'''
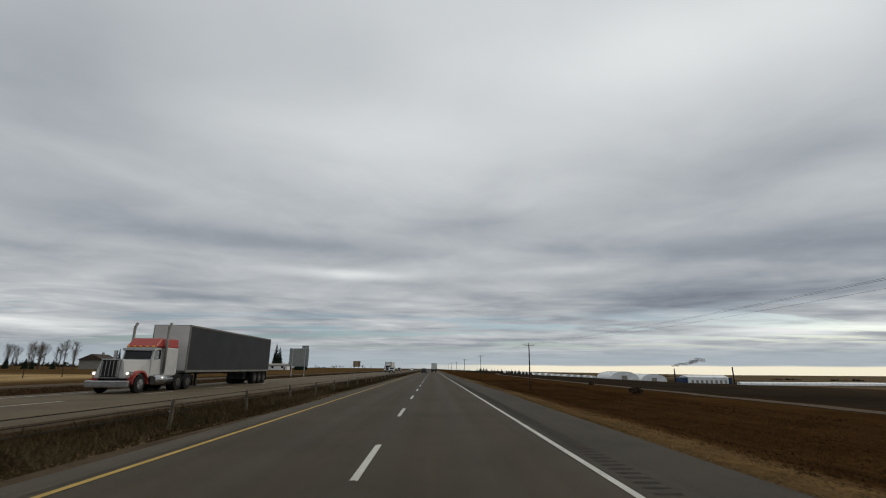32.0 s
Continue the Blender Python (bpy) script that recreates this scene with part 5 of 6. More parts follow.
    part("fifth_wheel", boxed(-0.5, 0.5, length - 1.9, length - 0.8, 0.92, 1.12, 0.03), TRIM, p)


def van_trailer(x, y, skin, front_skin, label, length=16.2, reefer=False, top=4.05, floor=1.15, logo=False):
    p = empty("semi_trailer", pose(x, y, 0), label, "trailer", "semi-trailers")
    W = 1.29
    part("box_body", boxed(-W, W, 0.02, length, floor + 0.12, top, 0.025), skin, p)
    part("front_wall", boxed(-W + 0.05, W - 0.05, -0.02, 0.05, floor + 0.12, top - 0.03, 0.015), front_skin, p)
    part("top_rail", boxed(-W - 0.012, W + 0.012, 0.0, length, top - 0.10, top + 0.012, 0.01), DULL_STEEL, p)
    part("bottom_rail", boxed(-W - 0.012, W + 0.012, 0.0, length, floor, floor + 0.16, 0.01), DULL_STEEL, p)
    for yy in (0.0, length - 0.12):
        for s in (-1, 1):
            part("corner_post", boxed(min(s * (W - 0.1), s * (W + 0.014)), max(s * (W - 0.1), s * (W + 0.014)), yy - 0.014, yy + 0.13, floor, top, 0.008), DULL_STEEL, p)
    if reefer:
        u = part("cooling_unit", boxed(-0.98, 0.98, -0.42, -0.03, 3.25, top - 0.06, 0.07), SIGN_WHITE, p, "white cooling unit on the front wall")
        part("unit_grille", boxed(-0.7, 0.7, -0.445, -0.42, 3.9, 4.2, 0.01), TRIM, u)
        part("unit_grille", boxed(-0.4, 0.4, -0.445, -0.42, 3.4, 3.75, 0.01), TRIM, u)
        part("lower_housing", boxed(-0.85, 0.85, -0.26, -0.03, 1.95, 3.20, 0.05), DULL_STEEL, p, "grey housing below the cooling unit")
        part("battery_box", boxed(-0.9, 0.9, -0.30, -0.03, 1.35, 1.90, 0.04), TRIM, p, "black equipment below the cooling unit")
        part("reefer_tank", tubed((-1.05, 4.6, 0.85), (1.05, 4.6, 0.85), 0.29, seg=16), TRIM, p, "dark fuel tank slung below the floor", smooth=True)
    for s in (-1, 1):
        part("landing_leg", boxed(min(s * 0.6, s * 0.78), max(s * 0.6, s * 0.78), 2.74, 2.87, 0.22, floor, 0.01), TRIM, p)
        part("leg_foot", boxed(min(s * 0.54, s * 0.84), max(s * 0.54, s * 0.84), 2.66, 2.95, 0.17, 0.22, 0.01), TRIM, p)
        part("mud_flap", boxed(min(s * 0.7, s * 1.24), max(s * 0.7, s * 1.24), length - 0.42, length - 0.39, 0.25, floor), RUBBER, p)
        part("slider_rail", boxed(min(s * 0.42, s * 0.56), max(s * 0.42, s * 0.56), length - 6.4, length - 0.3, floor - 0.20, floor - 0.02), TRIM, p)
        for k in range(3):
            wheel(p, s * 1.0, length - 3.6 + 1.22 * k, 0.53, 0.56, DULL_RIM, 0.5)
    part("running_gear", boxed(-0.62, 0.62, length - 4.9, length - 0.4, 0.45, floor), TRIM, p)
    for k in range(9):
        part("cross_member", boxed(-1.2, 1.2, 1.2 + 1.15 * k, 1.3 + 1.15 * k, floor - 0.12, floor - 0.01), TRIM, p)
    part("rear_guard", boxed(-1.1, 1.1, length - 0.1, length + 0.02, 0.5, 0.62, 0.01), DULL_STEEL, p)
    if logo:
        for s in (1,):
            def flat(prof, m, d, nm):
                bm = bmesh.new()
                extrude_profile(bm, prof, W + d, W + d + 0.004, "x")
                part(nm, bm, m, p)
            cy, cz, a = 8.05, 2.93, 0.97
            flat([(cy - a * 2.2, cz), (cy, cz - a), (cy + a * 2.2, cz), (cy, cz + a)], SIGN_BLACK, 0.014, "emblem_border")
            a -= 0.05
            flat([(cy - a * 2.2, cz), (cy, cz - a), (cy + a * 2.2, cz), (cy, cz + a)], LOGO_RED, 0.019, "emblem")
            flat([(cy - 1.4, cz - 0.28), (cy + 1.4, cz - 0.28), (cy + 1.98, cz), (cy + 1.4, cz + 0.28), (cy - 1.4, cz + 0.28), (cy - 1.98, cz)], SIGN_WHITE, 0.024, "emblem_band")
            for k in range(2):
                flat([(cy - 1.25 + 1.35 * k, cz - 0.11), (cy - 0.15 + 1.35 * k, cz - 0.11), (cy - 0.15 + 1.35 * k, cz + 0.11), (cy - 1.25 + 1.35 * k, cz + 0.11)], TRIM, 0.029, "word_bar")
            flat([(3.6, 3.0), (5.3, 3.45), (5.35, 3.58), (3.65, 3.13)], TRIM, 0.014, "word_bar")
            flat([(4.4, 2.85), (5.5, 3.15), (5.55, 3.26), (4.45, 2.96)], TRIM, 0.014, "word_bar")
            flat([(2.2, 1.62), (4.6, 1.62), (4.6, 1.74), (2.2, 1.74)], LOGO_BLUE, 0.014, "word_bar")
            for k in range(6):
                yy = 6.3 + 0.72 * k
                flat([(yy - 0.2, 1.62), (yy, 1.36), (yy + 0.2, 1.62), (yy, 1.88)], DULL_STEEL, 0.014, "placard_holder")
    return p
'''
'''
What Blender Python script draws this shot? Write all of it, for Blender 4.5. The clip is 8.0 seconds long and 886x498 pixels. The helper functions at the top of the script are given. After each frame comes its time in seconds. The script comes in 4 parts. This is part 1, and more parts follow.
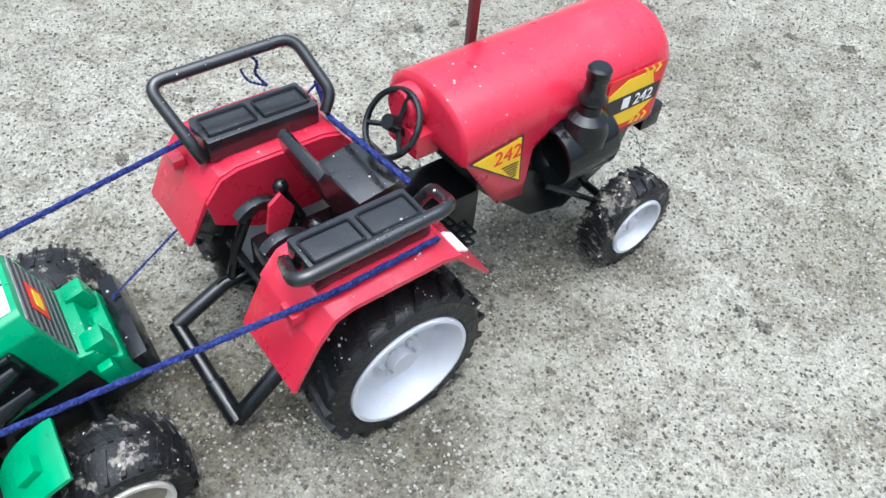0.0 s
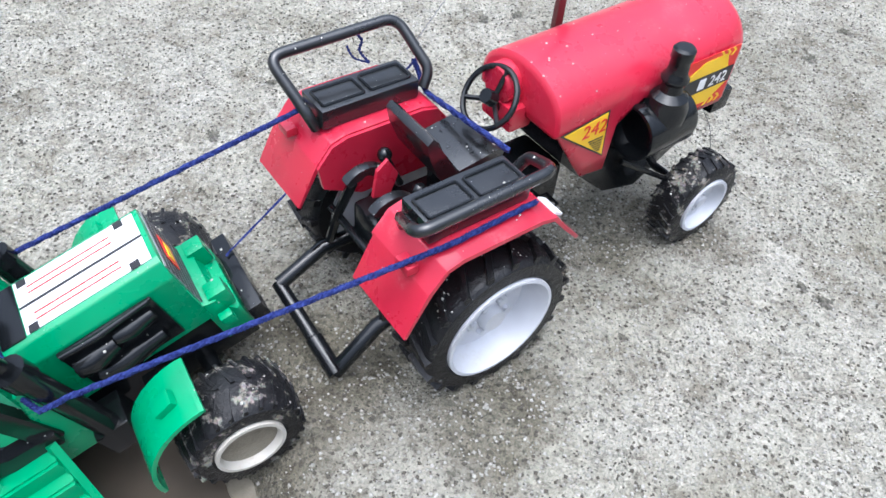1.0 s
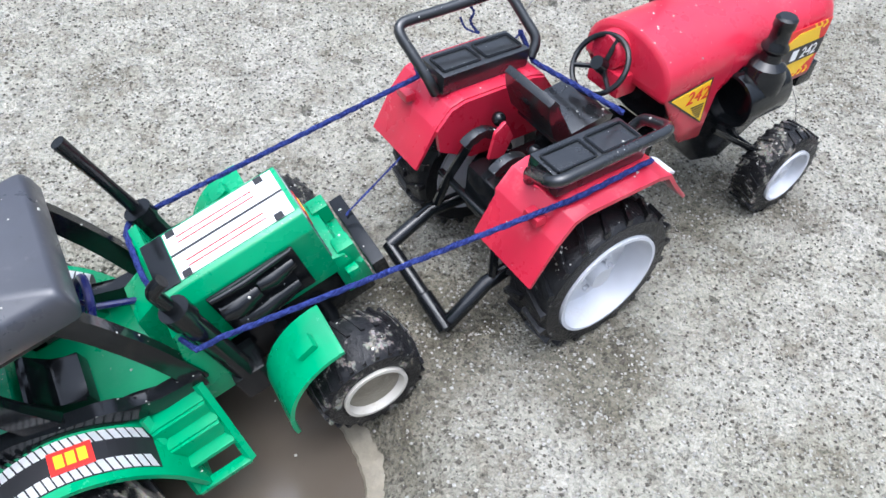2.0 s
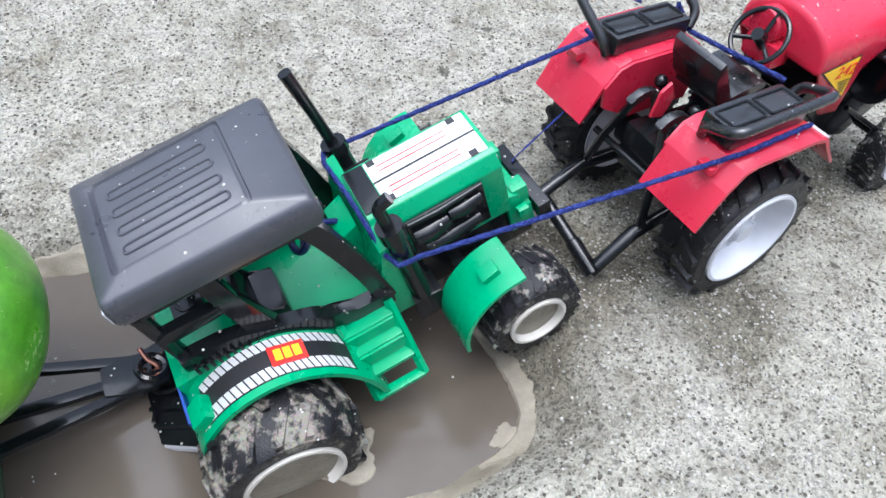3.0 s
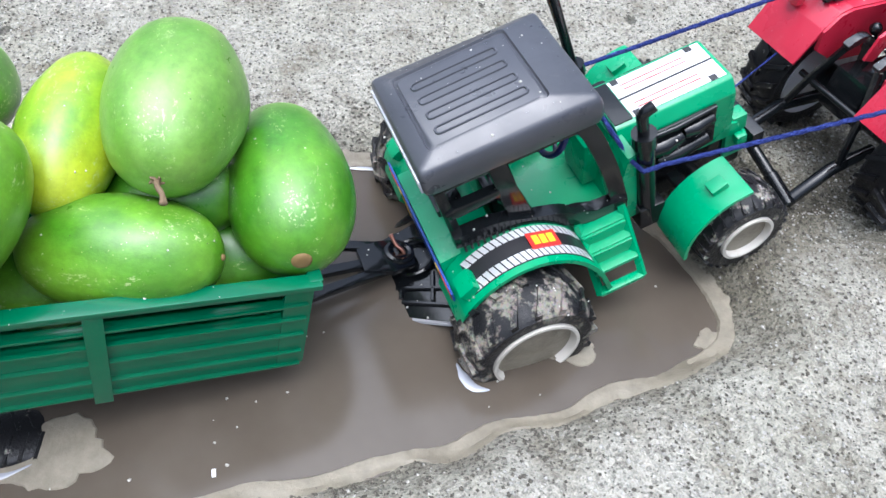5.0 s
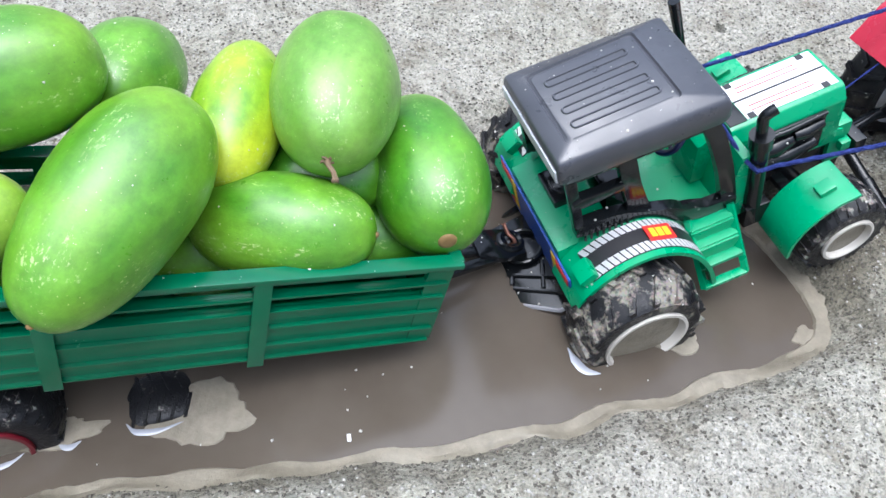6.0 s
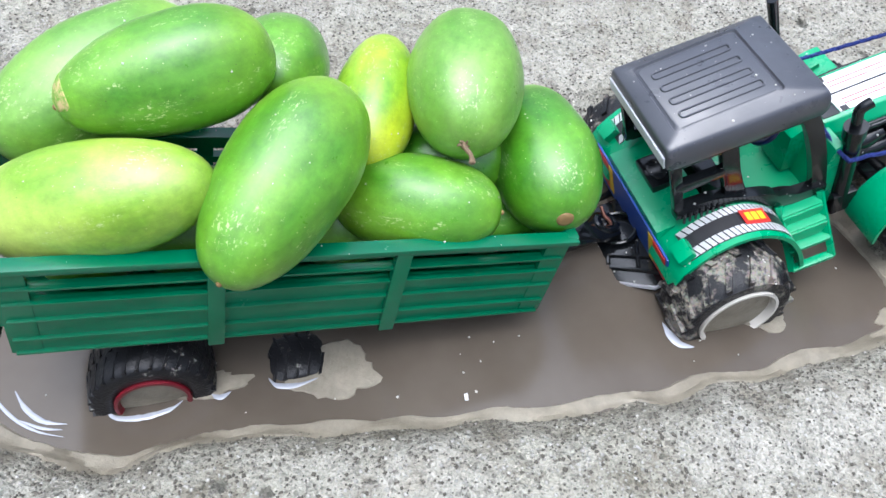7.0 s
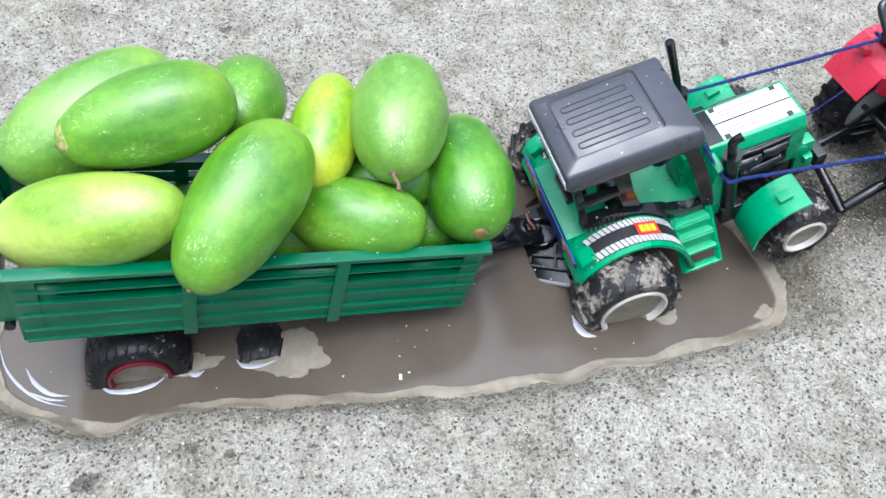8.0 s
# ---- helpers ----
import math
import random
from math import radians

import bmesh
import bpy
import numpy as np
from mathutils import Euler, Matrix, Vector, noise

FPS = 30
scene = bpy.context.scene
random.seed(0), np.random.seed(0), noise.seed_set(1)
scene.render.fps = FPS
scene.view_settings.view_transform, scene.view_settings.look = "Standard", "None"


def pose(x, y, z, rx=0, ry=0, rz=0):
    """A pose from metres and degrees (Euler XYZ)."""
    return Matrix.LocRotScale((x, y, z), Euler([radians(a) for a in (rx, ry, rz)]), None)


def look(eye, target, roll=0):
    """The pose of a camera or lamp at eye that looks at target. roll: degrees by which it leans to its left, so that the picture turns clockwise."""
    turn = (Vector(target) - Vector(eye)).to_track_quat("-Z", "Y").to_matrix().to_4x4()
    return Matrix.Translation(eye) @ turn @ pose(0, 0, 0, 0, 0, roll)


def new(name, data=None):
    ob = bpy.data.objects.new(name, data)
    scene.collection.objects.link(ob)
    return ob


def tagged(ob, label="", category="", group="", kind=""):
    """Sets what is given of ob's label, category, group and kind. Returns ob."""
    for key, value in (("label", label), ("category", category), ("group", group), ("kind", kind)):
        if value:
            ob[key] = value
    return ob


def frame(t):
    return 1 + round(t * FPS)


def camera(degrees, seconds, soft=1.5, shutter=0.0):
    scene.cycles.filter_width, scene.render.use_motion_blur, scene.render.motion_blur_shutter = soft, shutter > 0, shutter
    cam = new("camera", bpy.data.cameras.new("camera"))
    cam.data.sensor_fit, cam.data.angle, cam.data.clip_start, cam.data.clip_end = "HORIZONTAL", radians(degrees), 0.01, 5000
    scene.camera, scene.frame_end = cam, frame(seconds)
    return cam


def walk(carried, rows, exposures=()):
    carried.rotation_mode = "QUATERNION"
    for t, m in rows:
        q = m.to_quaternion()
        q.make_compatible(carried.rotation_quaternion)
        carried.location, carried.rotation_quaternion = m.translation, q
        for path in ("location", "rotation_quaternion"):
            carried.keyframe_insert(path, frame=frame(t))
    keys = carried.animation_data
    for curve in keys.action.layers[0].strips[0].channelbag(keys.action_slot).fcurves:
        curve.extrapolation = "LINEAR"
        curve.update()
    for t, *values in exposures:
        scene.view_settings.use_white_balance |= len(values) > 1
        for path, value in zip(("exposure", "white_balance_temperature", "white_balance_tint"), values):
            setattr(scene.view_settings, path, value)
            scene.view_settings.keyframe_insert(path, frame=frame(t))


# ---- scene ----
'''
• **Written problem**: Look through the material above and print exactly the lines from the one containing "scene.render.fps = FPS" to the one containing "keys = carried.animation_data", both included, and nothing more.

• **Task response**:
scene.render.fps = FPS
scene.view_settings.view_transform, scene.view_settings.look = "Standard", "None"


def pose(x, y, z, rx=0, ry=0, rz=0):
    """A pose from metres and degrees (Euler XYZ)."""
    return Matrix.LocRotScale((x, y, z), Euler([radians(a) for a in (rx, ry, rz)]), None)


def look(eye, target, roll=0):
    """The pose of a camera or lamp at eye that looks at target. roll: degrees by which it leans to its left, so that the picture turns clockwise."""
    turn = (Vector(target) - Vector(eye)).to_track_quat("-Z", "Y").to_matrix().to_4x4()
    return Matrix.Translation(eye) @ turn @ pose(0, 0, 0, 0, 0, roll)


def new(name, data=None):
    ob = bpy.data.objects.new(name, data)
    scene.collection.objects.link(ob)
    return ob


def tagged(ob, label="", category="", group="", kind=""):
    """Sets what is given of ob's label, category, group and kind. Returns ob."""
    for key, value in (("label", label), ("category", category), ("group", group), ("kind", kind)):
        if value:
            ob[key] = value
    return ob


def frame(t):
    return 1 + round(t * FPS)


def camera(degrees, seconds, soft=1.5, shutter=0.0):
    scene.cycles.filter_width, scene.render.use_motion_blur, scene.render.motion_blur_shutter = soft, shutter > 0, shutter
    cam = new("camera", bpy.data.cameras.new("camera"))
    cam.data.sensor_fit, cam.data.angle, cam.data.clip_start, cam.data.clip_end = "HORIZONTAL", radians(degrees), 0.01, 5000
    scene.camera, scene.frame_end = cam, frame(seconds)
    return cam


def walk(carried, rows, exposures=()):
    carried.rotation_mode = "QUATERNION"
    for t, m in rows:
        q = m.to_quaternion()
        q.make_compatible(carried.rotation_quaternion)
        carried.location, carried.rotation_quaternion = m.translation, q
        for path in ("location", "rotation_quaternion"):
            carried.keyframe_insert(path, frame=frame(t))
    keys = carried.animation_data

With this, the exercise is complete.